## START Data records

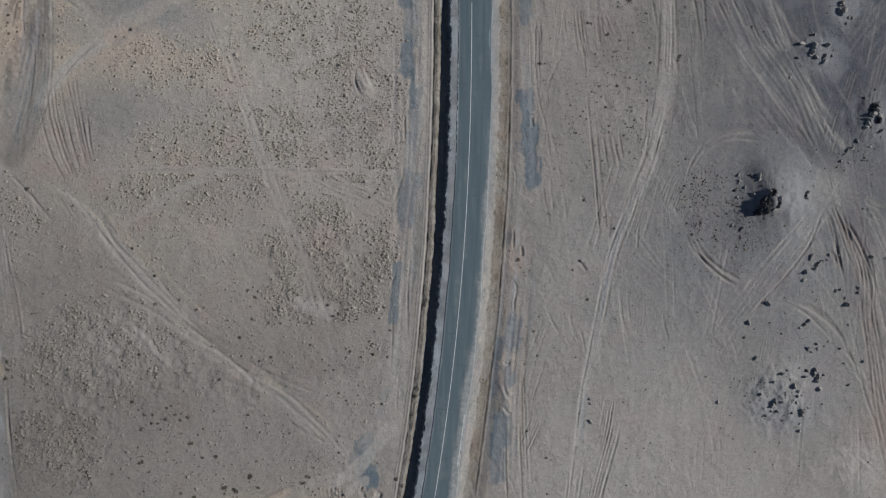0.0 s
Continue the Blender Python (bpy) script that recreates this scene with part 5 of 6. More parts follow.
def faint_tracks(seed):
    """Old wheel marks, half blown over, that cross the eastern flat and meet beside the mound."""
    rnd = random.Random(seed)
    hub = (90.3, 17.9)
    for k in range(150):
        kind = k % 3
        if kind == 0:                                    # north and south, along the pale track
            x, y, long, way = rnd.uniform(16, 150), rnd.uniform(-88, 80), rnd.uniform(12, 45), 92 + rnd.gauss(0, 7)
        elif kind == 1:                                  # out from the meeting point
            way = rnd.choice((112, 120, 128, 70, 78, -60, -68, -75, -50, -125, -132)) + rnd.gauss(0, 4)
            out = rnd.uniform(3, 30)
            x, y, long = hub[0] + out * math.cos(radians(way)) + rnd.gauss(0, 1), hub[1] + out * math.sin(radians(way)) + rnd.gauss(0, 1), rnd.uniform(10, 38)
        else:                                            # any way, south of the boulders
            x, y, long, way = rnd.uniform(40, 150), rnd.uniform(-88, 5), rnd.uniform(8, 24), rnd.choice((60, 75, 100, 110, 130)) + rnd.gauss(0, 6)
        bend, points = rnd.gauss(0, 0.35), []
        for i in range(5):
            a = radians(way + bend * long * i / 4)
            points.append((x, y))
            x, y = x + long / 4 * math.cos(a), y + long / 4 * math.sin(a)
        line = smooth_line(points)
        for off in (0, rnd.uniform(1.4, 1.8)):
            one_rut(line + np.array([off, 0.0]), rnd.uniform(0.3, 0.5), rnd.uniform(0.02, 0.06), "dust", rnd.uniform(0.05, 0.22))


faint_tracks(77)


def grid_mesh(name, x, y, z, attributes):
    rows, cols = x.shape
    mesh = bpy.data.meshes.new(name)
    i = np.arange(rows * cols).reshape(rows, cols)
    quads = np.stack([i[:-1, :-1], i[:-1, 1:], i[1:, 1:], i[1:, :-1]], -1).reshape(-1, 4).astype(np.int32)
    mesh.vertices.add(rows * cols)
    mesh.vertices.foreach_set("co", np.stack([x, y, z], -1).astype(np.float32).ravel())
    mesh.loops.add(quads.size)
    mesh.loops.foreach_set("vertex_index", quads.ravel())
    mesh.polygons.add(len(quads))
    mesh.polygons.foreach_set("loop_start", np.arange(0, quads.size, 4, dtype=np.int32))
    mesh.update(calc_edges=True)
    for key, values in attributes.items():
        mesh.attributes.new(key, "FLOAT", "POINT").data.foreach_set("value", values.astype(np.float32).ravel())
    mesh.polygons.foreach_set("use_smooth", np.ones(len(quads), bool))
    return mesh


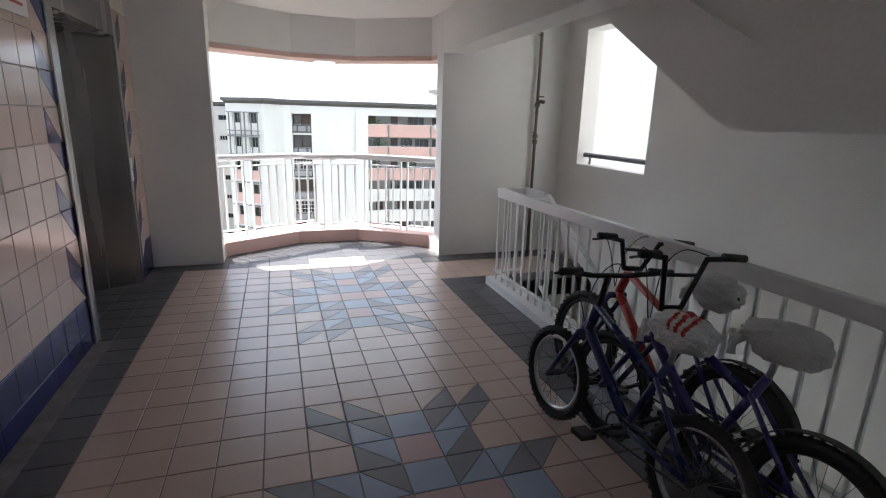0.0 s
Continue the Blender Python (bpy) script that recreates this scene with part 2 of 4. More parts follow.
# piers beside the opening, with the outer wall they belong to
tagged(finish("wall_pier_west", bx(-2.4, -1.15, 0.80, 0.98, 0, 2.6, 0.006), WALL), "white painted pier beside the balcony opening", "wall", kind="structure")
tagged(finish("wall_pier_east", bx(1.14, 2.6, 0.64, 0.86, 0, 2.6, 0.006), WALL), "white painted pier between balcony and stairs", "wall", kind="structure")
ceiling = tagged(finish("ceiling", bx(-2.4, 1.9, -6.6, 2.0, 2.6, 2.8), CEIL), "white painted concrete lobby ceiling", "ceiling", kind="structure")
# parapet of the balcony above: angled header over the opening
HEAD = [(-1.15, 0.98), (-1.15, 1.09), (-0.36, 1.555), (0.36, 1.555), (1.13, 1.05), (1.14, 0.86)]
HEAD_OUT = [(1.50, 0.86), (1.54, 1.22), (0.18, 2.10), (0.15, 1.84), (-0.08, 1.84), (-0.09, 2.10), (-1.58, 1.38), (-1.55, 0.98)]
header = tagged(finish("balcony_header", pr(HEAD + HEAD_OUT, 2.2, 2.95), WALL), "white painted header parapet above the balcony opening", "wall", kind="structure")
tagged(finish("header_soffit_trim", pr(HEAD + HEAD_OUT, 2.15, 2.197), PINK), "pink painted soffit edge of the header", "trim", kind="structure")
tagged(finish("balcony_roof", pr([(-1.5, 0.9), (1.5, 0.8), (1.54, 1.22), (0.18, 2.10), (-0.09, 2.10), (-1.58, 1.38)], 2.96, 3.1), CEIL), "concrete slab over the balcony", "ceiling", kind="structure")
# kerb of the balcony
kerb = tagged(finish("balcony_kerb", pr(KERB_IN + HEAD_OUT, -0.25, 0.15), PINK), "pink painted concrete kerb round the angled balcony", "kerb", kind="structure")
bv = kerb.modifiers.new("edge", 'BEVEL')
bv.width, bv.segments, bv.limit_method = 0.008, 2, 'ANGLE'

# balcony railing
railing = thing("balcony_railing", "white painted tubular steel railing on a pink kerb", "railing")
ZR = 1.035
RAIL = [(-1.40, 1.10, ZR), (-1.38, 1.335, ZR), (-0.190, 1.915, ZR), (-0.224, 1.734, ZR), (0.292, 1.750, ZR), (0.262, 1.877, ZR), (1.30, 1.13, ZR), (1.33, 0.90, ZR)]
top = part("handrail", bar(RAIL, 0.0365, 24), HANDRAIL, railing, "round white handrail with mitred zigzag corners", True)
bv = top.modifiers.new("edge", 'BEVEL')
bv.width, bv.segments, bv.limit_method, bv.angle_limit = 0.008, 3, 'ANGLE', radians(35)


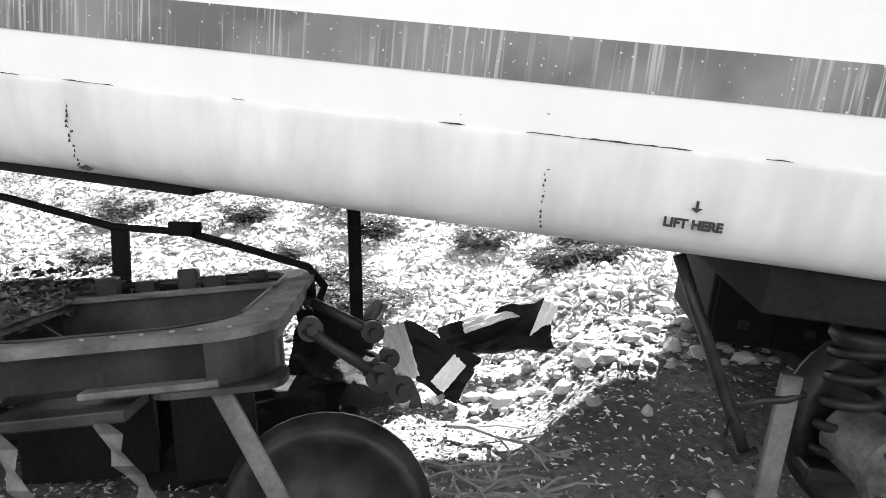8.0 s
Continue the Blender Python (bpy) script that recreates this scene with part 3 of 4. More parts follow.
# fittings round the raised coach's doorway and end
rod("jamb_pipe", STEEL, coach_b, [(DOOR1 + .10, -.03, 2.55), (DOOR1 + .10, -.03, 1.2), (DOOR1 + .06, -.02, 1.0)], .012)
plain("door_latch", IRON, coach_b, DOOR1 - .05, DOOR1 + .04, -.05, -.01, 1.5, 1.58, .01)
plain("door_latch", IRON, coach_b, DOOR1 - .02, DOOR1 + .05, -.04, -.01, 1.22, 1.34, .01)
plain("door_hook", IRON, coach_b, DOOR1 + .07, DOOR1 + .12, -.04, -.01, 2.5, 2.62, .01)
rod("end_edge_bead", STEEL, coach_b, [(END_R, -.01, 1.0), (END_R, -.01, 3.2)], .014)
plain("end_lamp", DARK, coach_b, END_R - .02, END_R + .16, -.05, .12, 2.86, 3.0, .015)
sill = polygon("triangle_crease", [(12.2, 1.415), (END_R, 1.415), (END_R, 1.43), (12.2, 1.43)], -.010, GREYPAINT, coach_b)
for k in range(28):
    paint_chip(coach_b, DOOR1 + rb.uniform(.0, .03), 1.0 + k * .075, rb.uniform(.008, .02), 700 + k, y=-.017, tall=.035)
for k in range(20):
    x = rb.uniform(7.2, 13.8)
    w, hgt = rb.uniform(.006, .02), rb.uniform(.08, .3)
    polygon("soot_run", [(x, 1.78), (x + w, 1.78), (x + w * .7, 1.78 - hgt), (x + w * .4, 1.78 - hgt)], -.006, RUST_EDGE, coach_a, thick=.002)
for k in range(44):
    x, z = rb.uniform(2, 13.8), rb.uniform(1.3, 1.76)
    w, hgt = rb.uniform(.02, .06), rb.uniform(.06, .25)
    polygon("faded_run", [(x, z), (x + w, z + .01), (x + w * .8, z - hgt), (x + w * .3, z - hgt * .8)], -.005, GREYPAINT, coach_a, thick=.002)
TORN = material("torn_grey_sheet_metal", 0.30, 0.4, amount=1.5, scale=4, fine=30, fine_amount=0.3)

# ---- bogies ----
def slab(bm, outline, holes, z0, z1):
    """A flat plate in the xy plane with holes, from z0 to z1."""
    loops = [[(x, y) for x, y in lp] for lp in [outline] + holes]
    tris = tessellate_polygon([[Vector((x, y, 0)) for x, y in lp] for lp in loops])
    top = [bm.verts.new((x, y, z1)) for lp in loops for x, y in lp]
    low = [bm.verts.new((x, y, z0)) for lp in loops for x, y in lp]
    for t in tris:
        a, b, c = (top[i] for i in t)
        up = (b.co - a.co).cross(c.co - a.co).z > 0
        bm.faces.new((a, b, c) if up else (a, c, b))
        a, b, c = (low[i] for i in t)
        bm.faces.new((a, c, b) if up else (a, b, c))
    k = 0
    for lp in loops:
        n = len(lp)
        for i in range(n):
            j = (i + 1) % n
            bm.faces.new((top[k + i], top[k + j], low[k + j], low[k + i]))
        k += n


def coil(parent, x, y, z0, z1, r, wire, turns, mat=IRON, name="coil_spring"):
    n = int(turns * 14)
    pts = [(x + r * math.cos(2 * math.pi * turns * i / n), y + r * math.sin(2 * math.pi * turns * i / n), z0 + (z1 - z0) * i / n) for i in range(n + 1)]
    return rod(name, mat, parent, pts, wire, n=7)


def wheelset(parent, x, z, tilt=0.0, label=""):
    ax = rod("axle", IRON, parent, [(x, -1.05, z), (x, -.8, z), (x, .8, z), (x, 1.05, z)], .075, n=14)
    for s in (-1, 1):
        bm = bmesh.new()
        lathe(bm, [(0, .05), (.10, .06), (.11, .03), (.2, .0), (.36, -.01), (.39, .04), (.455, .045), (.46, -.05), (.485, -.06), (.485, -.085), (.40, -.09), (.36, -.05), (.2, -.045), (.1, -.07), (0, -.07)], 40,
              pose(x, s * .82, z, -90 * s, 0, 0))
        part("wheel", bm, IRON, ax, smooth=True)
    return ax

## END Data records

■ **Problem requirements**: Find every line in the records above that contains the word "script", and copy each one.

■ **Solution for this task**:
Continue the Blender Python (bpy) script that recreates this scene with part 5 of 6. More parts follow.
Continue the Blender Python (bpy) script that recreates this scene with part 2 of 4. More parts follow.
Continue the Blender Python (bpy) script that recreates this scene with part 3 of 4. More parts follow.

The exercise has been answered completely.